Member of the National Assembly of the Republic of Serbia
- Incumbent
- Assumed office 8 December 2022
- In office 3 August 2020 – 1 August 2022

Member of the Assembly of Vojvodina
- In office 22 June 2012 – 2 June 2016

Personal details
- Born: 1977 Senta, SAP Vojvodina, SR Serbia, SFR Yugoslavia
- Political party: VMSZ

= Ákos Újhelyi =

Serbian politician

Ákos Újhelyi (Акош Ујхељи; born 1977) is a Serbian politician from the country's Hungarian community. He has served in the Serbian parliament on an almost continuous basis since 2020. Previously, he was a member of the Vojvodina provincial assembly and a financial advisor to the Subotica city government. Újhelyi is a member of the Alliance of Vojvodina Hungarians (VMSZ).

==Early life and career==
Újhelyi was born in Senta, in what was then the Socialist Autonomous Province of Vojvodina in the Socialist Republic of Serbia, Socialist Federal Republic of Yugoslavia. He attended primary school in nearby Kanjiža and secondary school in Subotica. He graduated from the University of Novi Sad (Subotica branch) Faculty of Economics with a major in finance and accounting and later earned a postgraduate diploma in management and organization from the same institution. Újhelyi was the director of the public company Parking in Subotica from 2008 to 2010 and afterward became director of the customer relations department of the city's Vodovod i kanalizacija (i.e., water and sewage) utility.

==Politician==
Újhelyi joined the Alliance of Vojvodina Hungarians in 2007. He received the eighty-seventh position on the electoral list of the Hungarian Coalition, a multi-party alliance led by the VMSZ, in the 2008 Serbian parliamentary election. The list won four seats, all of which were assigned to VMSZ members; Újhelyi was not included in the party's assembly delegation. (From 2000 to 2011, Serbian parliamentary mandates were awarded to sponsoring parties or coalitions rather than to individual candidates, and it was common practice for the mandates to be assigned out of numerical order. Újhelyi could have been chosen for a mandate notwithstanding his list position.)

Serbia's electoral laws were reformed in 2011, and since this time all parliamentary mandates have been awarded to candidates on successful lists in numerical order.

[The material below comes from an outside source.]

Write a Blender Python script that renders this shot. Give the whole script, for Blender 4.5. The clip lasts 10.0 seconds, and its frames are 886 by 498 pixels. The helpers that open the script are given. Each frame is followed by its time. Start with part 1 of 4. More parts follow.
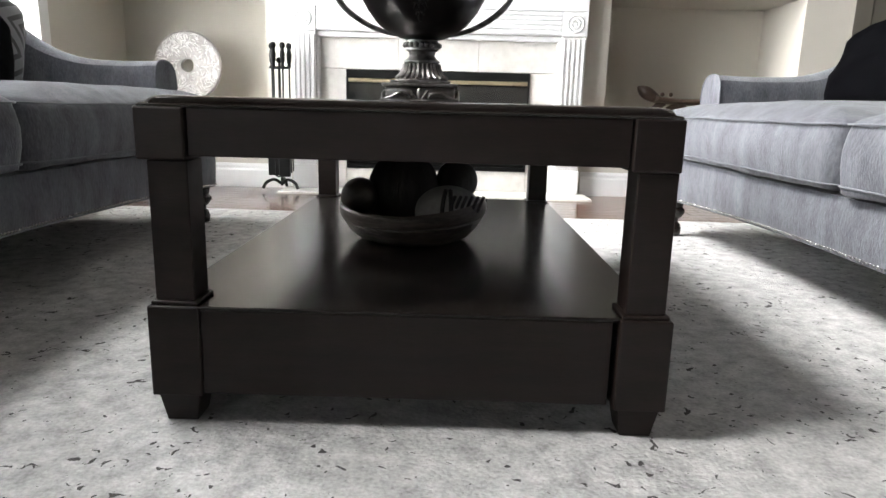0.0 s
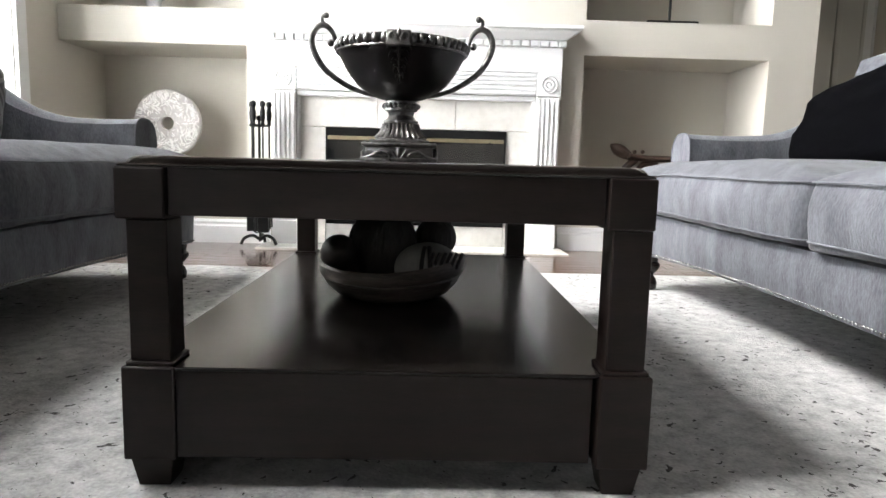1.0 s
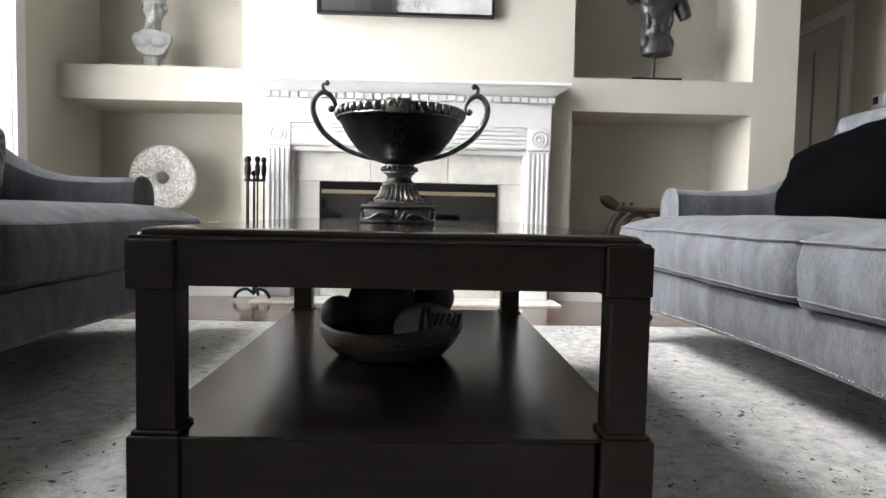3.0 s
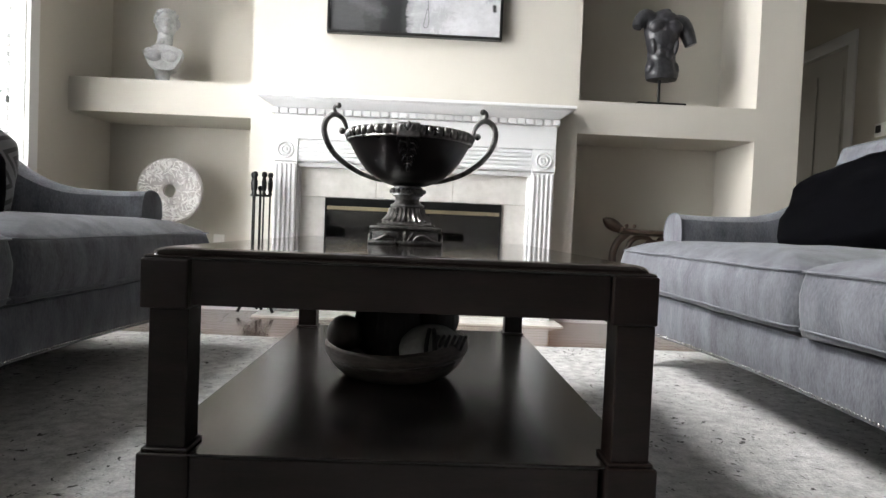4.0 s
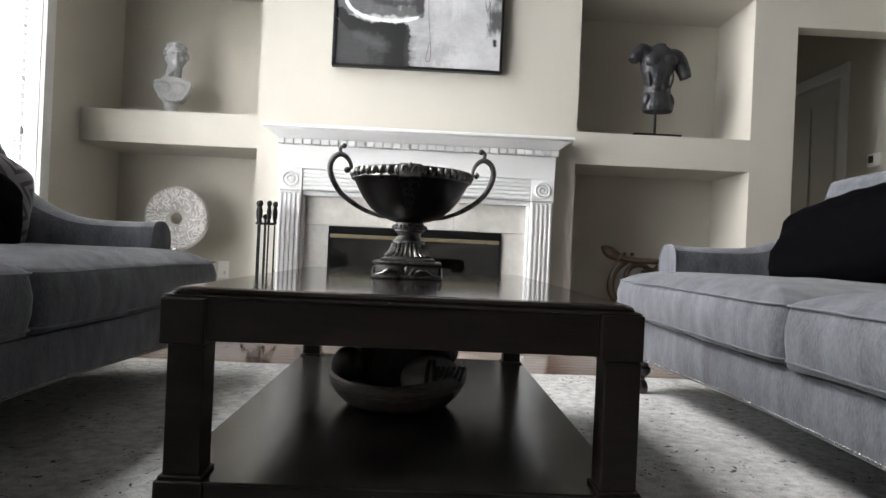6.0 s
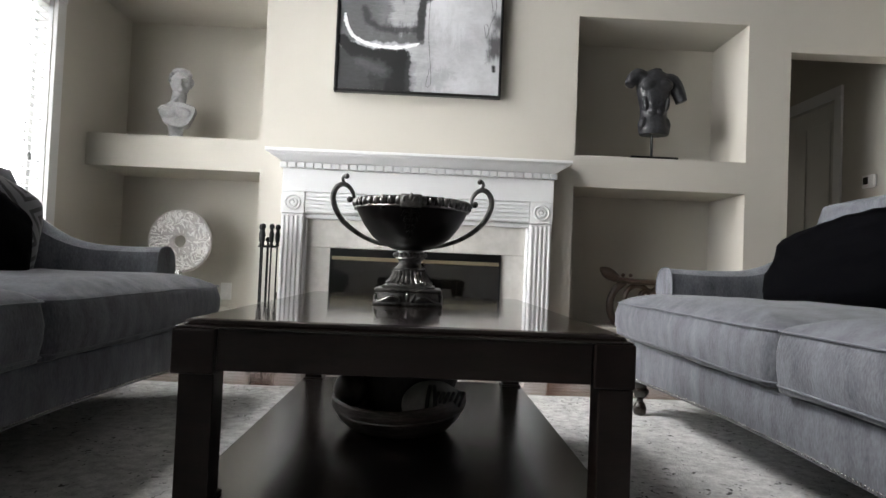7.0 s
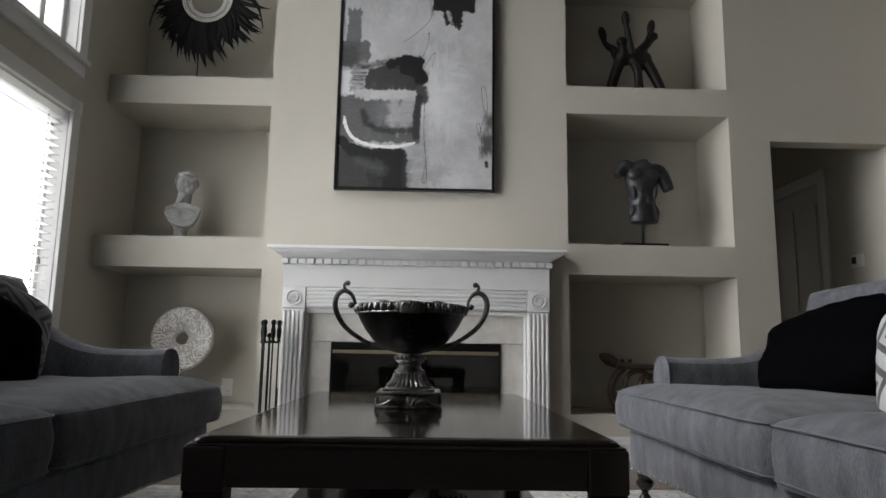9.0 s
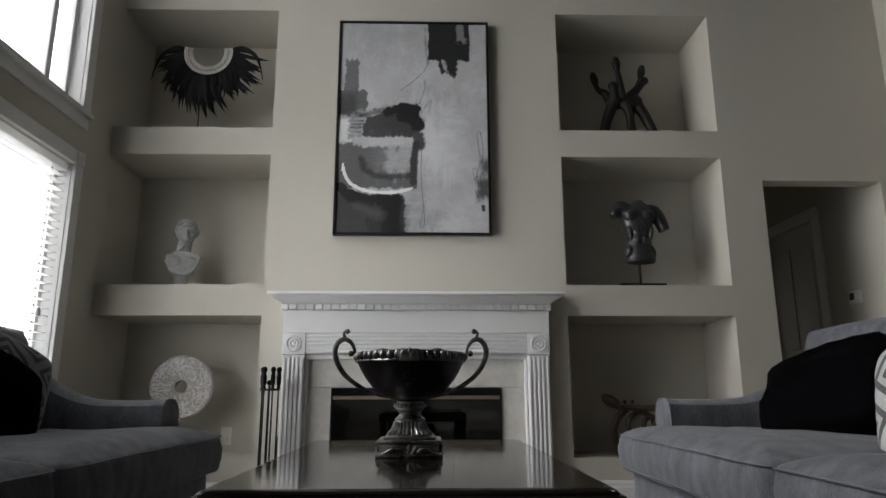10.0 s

===Member of the provincial assembly and city functionary===
Vojvodina held its 2012 provincial election under a system of mixed proportional representation. While VMSZ leader István Pásztor sought re-election in a Subotica constituency, Újhelyi led the party's electoral list and was elected when the party won four proportional seats. The Democratic Party (DS) won the election and afterward formed a new coalition government that included the VMSZ; Újhelyi was a government supporter in the provincial assembly and was a member of the administrative, privatization, and finance and budgetary committees.

Újhelyi did not seek re-election to the provincial assembly in 2016 but instead appeared in the sixth position on the VMSZ's list in that year's parliamentary election. The list won four seats, and he was not elected. He became an economic advisor to the Subotica city government from 2016 to 2020, in which capacity he chaired the committee for the development of the municipal employment and general economic framework and was the manager for such projects as OPTI-BIKE I and OPTI-BIKE II.

===Parliamentarian===
Újhelyi again received the sixth position on the VMSZ's electoral list for the 2020 Serbian parliamentary election and was elected after the party led a successful campaign to increase its voter turnout and won a record nine seats. The Serbian Progressive Party (SNS) won a landslide majority victory, and the VMSZ afterward supported the administration in the assembly. In his first parliamentary term, Újhelyi was a member of the environmental protection committee, a deputy member of the culture and information committee and the European integration committee, and a member of the parliamentary friendship groups with Israel and the United Kingdom.

He was again given the sixth position on the party's list in the 2022 parliamentary election and was not at first re-elected when the list fell back to five seats. On 8 December 2022, he received a mandate to replace fellow VMSZ member Árpád Fremond, who had resigned to lead Serbia's Hungarian National Council. Újhelyi served afterward as a member of the agriculture committee; (Note: Formally known as the Agriculture, Forestry, and Water Management Committee.) a deputy member of the finance committee, (Note: Committee on Finance, State Budget, and Control of Public Spending.) the education committee, (Note: Committee on Education, Science, Technological Development, and the Information Society.) and the culture and information committee; and a member of the friendship groups with Israel, Slovenia, and the United Kingdom.

Újhelyi appeared in the sixth position on the VMSZ's list for the fourth consecutive time in the 2023 parliamentary election and was elected to a third term when the list won exactly six seats. He is now a member of the finance committee and the culture and information committee; a deputy member of the foreign affairs committee, the agriculture committee, the European integration committee, and the European Union–Serbia stabilization and integration committee; and a member of the friendship groups with France, Israel, and the United Kingdom.